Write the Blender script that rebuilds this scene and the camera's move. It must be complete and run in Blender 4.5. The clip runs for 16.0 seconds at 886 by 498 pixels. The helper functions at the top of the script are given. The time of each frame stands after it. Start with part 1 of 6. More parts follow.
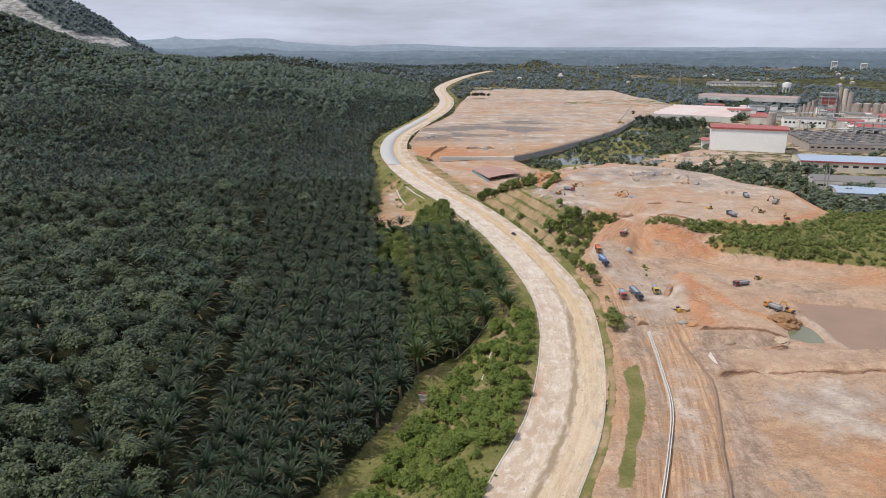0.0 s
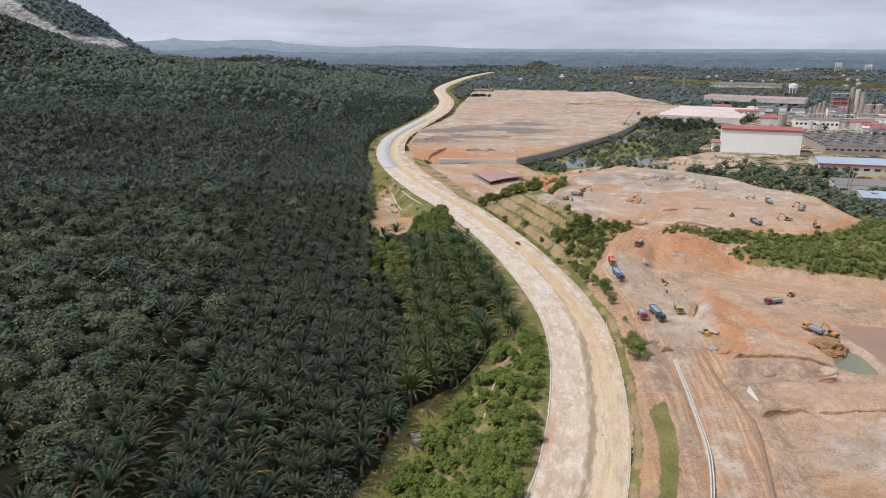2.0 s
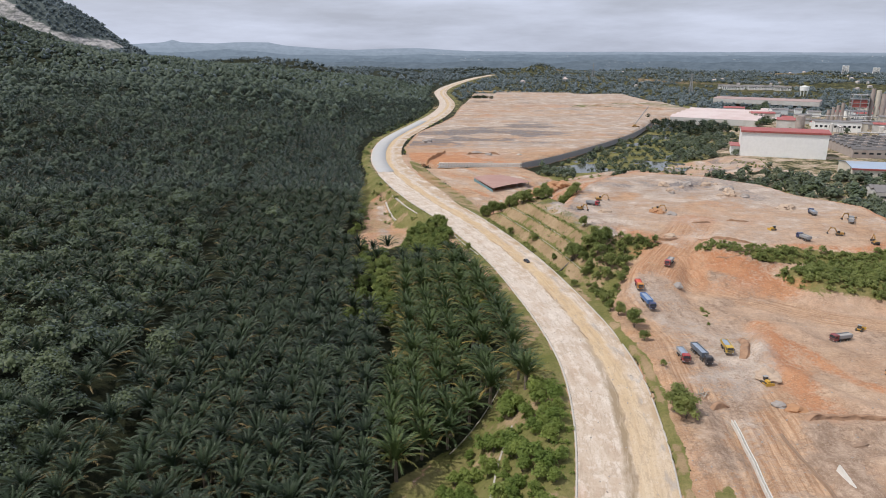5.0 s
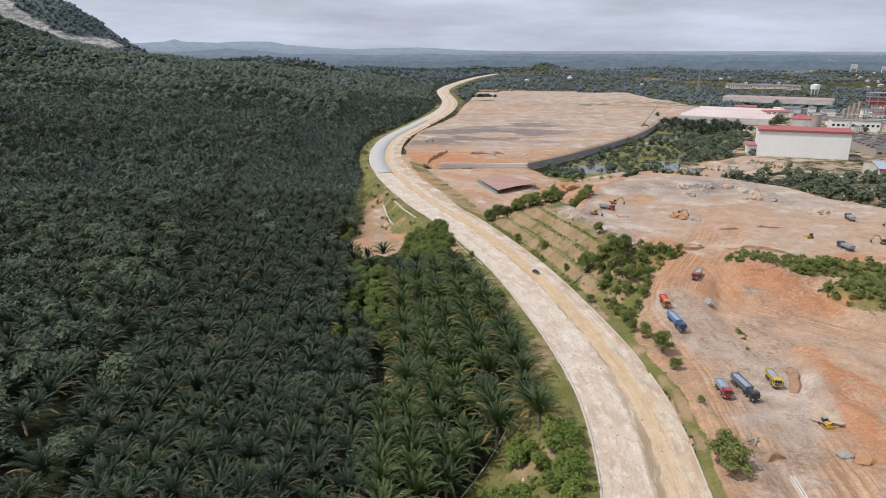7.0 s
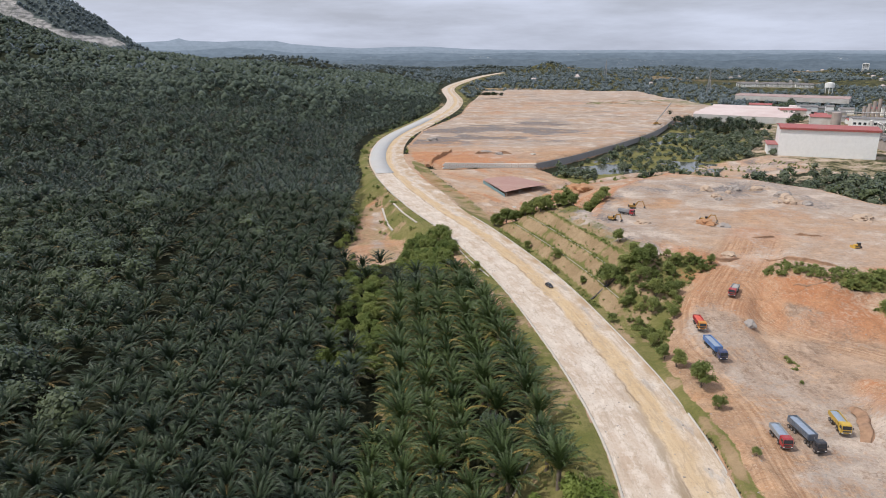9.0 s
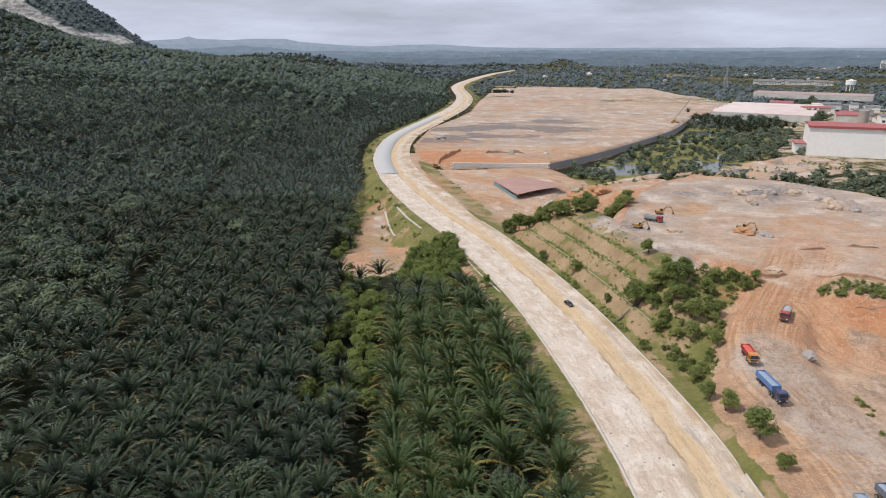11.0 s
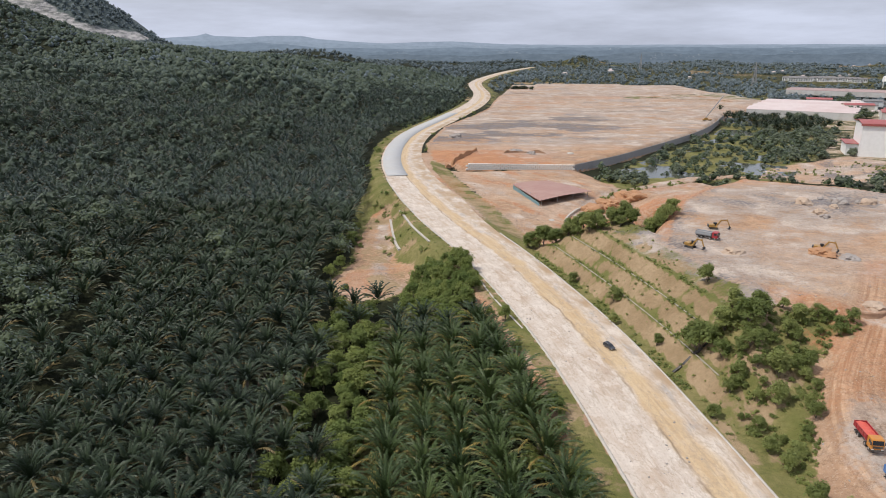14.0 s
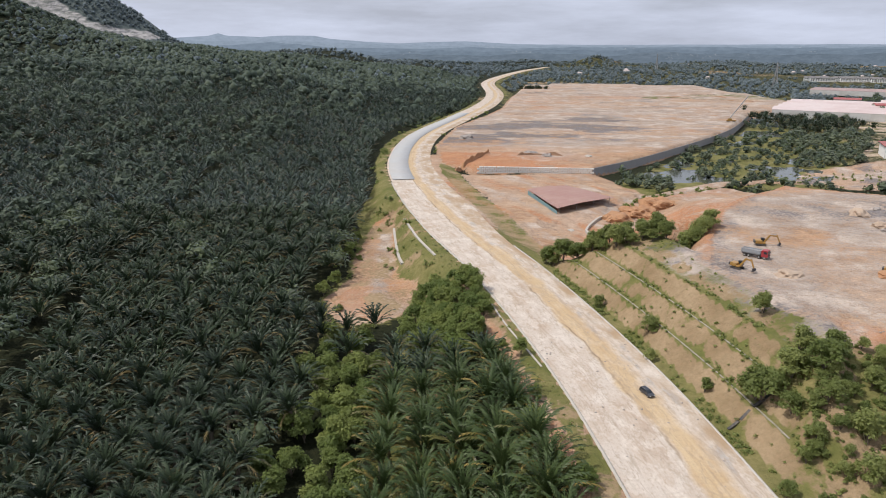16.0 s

——

> **Exercise instructions**: Copy out every line of the material above exactly, skipping the pictures.

> **Finished exercise**:
Write the Blender script that rebuilds this scene and the camera's move. It must be complete and run in Blender 4.5. The clip runs for 16.0 seconds at 886 by 498 pixels. The helper functions at the top of the script are given. The time of each frame stands after it. Start with part 1 of 6. More parts follow.
0.0 s
2.0 s
5.0 s
7.0 s
9.0 s
11.0 s
14.0 s
16.0 s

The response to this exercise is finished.